Namun, sejak akhir 1970-an muncul dan bertebaran literatur mengandung paham tak kompatibel dengan tradisi Wasathiyah Islam Indonesia—atau tegasnya mengandung pemahaman yang dapat mengarahkan pembacanya ke arah radikalisme.

Literatur seperti ini, umumnya terjemahan penulis seperti Abu al-A’la al-Mawdudi, Maryam Jameelah (Jamaati Islami Pakistan), Hassan al-Banna, dan Sayyid Qutb (al-Ikhwan al-Muslimin Mesir). Literatur seperti ini cukup populer di kalangan mahasiswa di kampus atau mereka yang kemudian menjadi anggota kelompok ‘usrah’ yang dipimpin ‘amir’ yang menolak otoritas negara.

Namun, rezim Orde Baru yang kuat mampu mencegah pemikiran dan gerakan seperti ini berkembang—mereka terpaksa bergerak ‘di bawah tanah’.

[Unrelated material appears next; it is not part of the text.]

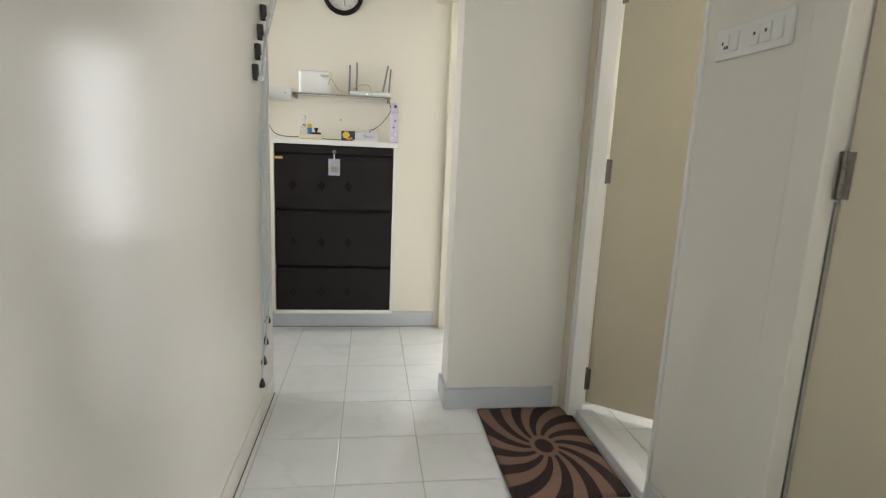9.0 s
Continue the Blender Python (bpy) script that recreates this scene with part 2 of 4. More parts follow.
def brush(wide, tall, shift, slope, amp, turns, thick, soft):
    """Tapered wavy strokes, one to a cell of a staggered grid."""
    row_ = k.math("FLOOR", k.math("ADD", k.math("DIVIDE", v_, tall), shift))
    across = k.math("ADD", k.math("DIVIDE", u_, wide), k.math("MULTIPLY", row_, 0.37))
    col_ = k.math("FLOOR", across)
    joined = k.nt.nodes.new("ShaderNodeCombineXYZ")
    k.nt.links.new(col_, joined.inputs[0])
    k.nt.links.new(row_, joined.inputs[1])
    joined.inputs[2].default_value = shift * 7
    white = k.nt.nodes.new("ShaderNodeTexWhiteNoise")
    k.nt.links.new(joined.outputs[0], white.inputs["Vector"])
    a_ = k.math("SUBTRACT", k.math("MULTIPLY", k.math("SUBTRACT", across, col_), 2.0), 1.0)
    b_ = k.math("SUBTRACT", k.math("MULTIPLY", k.math("SUBTRACT", k.math("ADD", k.math("DIVIDE", v_, tall), shift), row_), 2.0), 1.0)
    bow = k.math("MULTIPLY", k.math("SINE", k.math("ADD", k.math("MULTIPLY", a_, turns), k.math("MULTIPLY", white.outputs["Value"], 4.5))), amp)
    bow = k.math("ADD", bow, k.math("MULTIPLY", a_, slope))
    width_ = k.math("MULTIPLY", k.math("SUBTRACT", 1.0, k.math("MULTIPLY", a_, a_)), k.math("MULTIPLY", k.math("ADD", white.outputs["Value"], 0.5), thick))
    return k.ramp(k.math("SUBTRACT", k.math("ABSOLUTE", k.math("SUBTRACT", b_, bow)), width_), soft, 0.0)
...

‘Eksplosi’ literatur radikal mulai terjadi sejak awal milenium baru berbarengan dengan liberalisasi politik Indonesia, peningkatan kemajuan teknologi komunikasi instan, dan konflik antara Barat dan dunia Muslim.

Peristiwa ‘Nine-Eleven’ (9/11/2001) di beberapa kota di AS yang diikuti penyerbuan Amerika ke Afghanistan (2001) dan Irak (2003) mendorong peningkatan radikalisasi di kalangan Muslim.

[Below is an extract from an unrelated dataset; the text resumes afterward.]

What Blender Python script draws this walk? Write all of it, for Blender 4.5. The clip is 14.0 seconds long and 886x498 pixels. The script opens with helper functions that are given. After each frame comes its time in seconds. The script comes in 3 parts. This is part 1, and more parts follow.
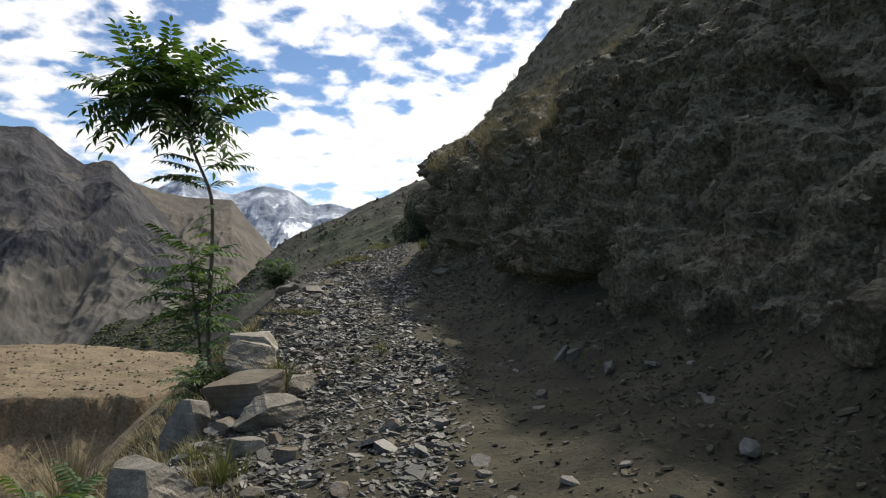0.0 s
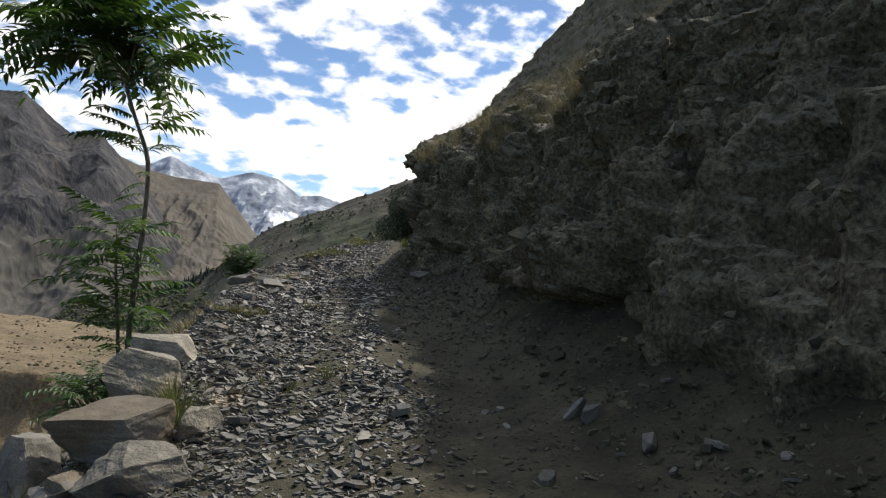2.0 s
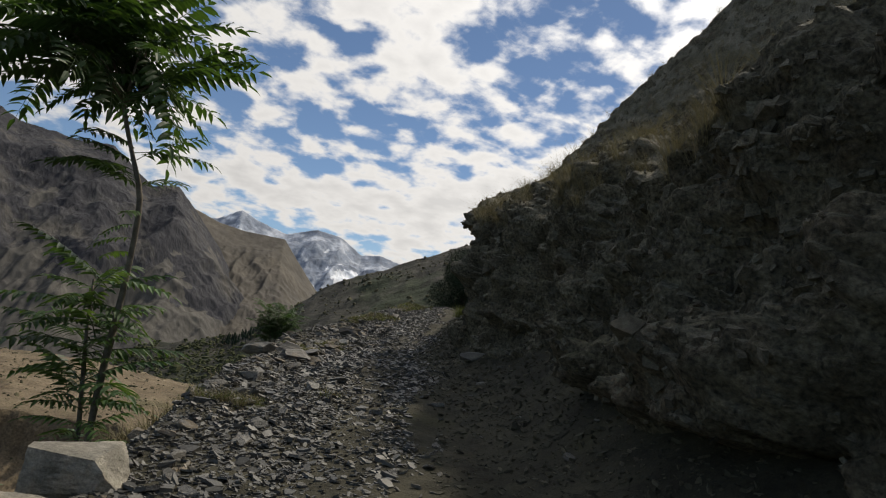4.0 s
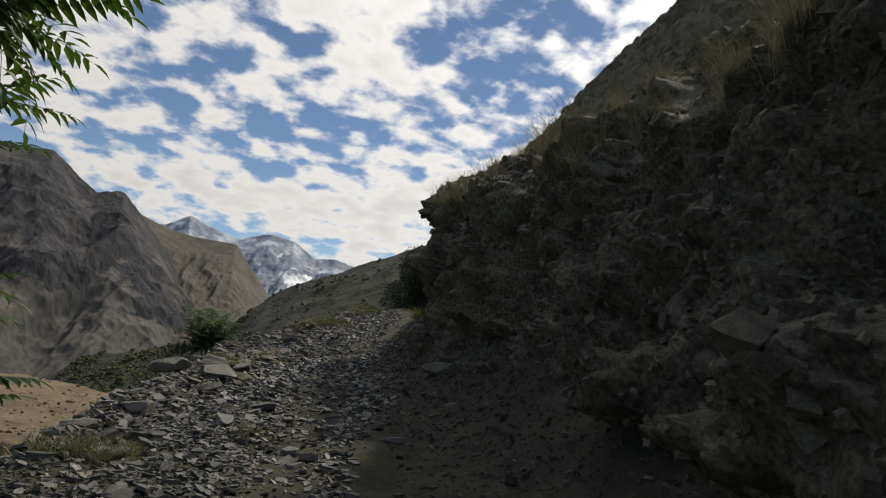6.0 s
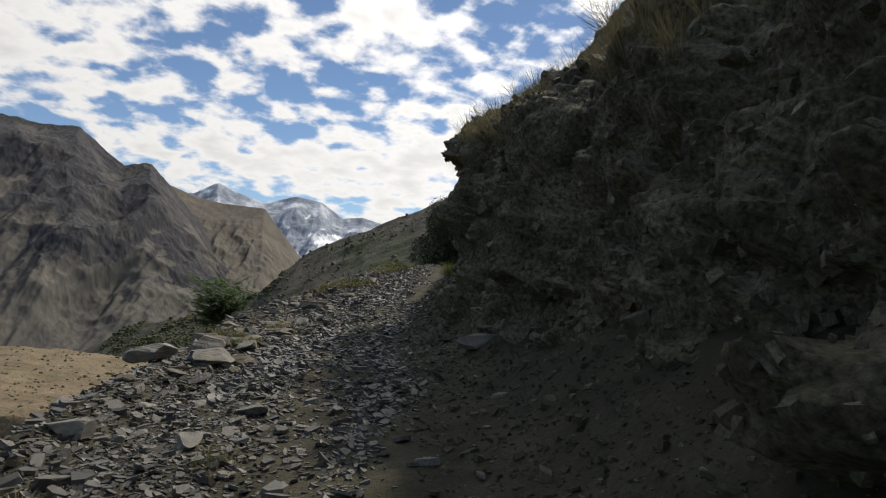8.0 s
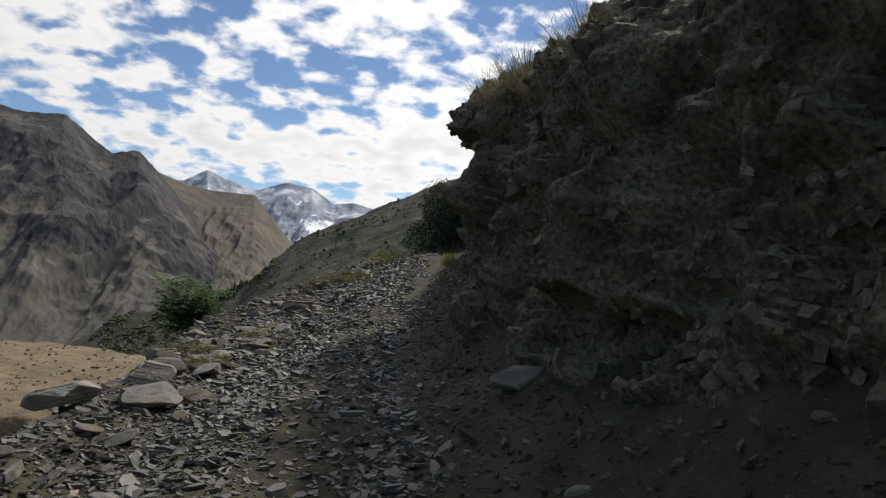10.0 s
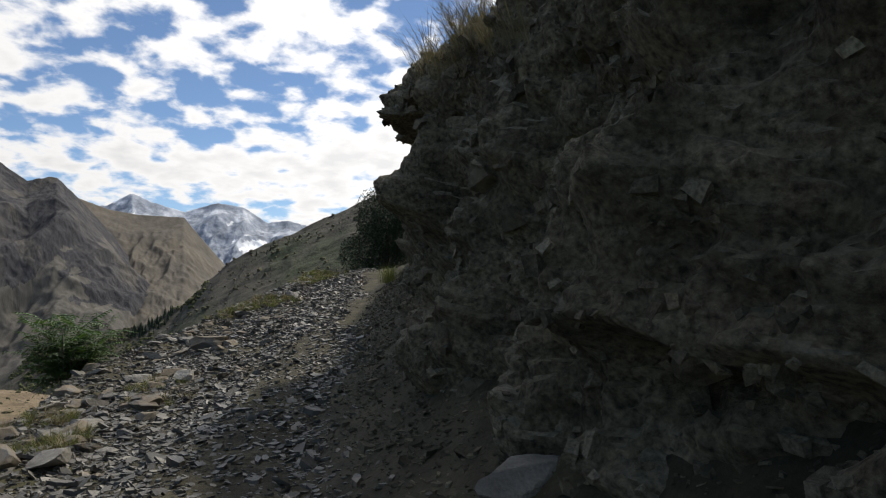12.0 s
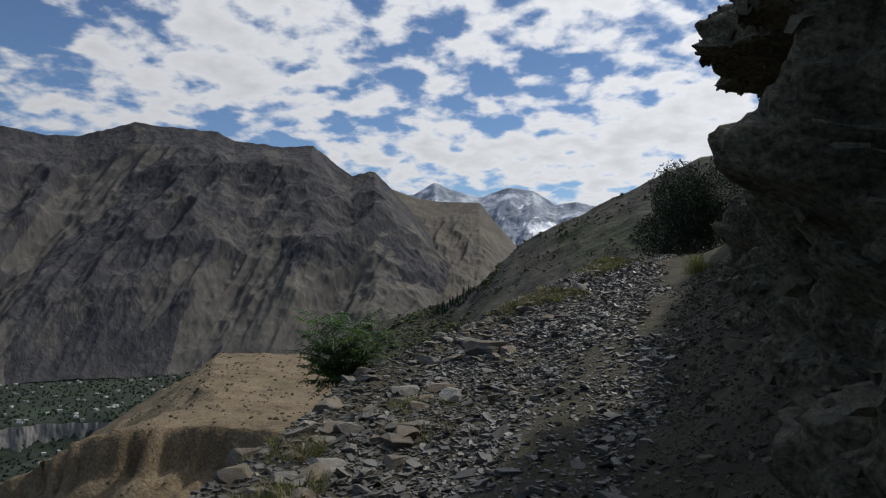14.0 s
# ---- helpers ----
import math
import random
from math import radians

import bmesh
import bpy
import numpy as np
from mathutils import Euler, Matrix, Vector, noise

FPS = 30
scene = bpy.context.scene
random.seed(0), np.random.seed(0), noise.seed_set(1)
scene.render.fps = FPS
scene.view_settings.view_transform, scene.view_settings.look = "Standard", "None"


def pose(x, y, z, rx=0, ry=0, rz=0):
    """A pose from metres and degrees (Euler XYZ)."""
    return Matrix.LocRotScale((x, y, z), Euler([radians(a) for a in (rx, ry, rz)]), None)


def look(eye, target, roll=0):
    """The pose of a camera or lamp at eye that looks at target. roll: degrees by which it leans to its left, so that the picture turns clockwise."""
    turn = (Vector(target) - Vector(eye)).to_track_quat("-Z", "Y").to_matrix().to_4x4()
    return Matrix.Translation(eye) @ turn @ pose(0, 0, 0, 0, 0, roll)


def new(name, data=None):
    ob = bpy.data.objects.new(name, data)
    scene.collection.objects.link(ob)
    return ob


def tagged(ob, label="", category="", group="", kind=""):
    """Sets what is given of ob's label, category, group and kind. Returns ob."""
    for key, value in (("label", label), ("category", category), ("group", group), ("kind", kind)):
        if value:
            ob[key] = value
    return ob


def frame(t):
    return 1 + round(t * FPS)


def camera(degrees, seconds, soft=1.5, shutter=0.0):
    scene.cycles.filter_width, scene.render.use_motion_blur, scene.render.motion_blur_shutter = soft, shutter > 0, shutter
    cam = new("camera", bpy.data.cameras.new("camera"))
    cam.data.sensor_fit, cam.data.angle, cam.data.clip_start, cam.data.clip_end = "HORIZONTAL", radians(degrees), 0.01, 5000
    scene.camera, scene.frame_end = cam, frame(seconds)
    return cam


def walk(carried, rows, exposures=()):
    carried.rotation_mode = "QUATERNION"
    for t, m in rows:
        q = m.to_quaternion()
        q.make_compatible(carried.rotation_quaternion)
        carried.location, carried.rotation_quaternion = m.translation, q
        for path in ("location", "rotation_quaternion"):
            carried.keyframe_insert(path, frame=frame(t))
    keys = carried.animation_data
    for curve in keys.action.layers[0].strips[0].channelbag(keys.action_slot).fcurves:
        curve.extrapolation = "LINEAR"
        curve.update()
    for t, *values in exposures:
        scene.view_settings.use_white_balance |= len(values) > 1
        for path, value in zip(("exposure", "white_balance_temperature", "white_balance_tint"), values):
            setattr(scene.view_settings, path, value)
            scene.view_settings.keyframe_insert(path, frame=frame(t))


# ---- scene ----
import itertools

cam = camera(66.4, 14.0, soft=1.15)
PATH = [
    (0, (-0.037, 1.306, 1.727), (-0.031, 3.305, 1.797), 0.1),
    (0.5, (0.006, 1.835, 1.719), (-0.025, 3.833, 1.816), -2.0),
    (1, (-0.018, 2.236, 1.715), (-0.133, 4.232, 1.782), -2.1),
    (1.5, (-0.061, 2.655, 1.792), (-0.173, 4.651, 1.755), 5.2),
    (2, (0.033, 3.231, 1.769), (0.084, 5.229, 1.848), 4.9),
    (2.5, (0.038, 3.753, 1.838), (-0.192, 5.736, 1.959), 5.8),
    (5, (-0.012, 6.611, 2.041), (-0.096, 8.576, 2.405), 9.6),
    (5.5, (-0.07, 7.075, 2.05), (-0.234, 9.028, 2.45), 5.8),
    (6, (-0.096, 7.496, 2.071), (-0.106, 9.477, 2.343), 6.9),
    (6.5, (-0.025, 7.966, 2.12), (-0.043, 9.955, 2.33), 5.6),
    (7, (-0.048, 8.504, 2.14), (-0.099, 10.499, 2.268), 3.8),
    (7.5, (-0.095, 8.811, 2.168), (-0.011, 10.801, 2.351), 5.1),
    (8, (-0.155, 9.28, 2.214), (-0.234, 11.275, 2.34), 3.7),
    (10.5, (-0.486, 11.702, 2.463), (-0.537, 13.699, 2.544), 2.8),
    (11, (-0.462, 12.176, 2.498), (-0.657, 14.164, 2.6), -0.2),
    (11.5, (-0.534, 12.697, 2.539), (-0.431, 14.68, 2.779), 1.6),
    (12, (-0.518, 13.164, 2.531), (-0.388, 15.156, 2.651), -0.4),
    (12.5, (-0.523, 13.585, 2.612), (-0.606, 15.576, 2.793), 1.3),
    (13, (-0.631, 14.07, 2.697), (-0.815, 16.054, 2.867), 0.7),
    (13.5, (-0.726, 14.673, 2.739), (-1.365, 16.563, 2.881), -0.5),
    (14, (-0.792, 15.189, 2.765), (-1.488, 17.063, 2.833), -0.2),
]
walk(cam, [(t, look(e, g, r)) for t, e, g, r in PATH], exposures=[(0, 0.6, 6900, 10), (1.0, 0.48, 6900, 10), (2.0, 0.65, 6900, 10), (2.7, 0.5, 7000, 10), (4.8, -0.08, 7200, 10), (5.5, -0.03, 7200, 10), (7.5, 0.27, 7100, 10), (11, 0.36, 6950, 10), (12.4, 0.42, 6900, 10), (13, 0.2, 6700, 10), (14, -0.04, 6500, 10)])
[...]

Dengan perkembangan itu, literatur yang mengandung paham radikal menemukan popularitas baru. Literatur yang dihasilkan pemimpin dan aktivis gerakan transnasionalisme semacam Alqaidah kemudian ISIS juga menyebar di Indonesia—termasuk lewat daring .

Di kalangan Muslim Indonesia, mulai muncul penulis yang menulis karya mengandung paham radikal. Menghadapi fenomena ini, literatur Wasatiyah Islam perlu kembali diperkuat. Produksi karya cetak dan online tentang Islam yang damai adalah kebutuhan sangat mendesak yang tak bisa ditawar lagi. (zm)

 

Penulis adalah Guru Besar UIN Jakarta. Artikel dimuat kolom Resonansi Koran REPUBLIKA, 6 Januari 2022.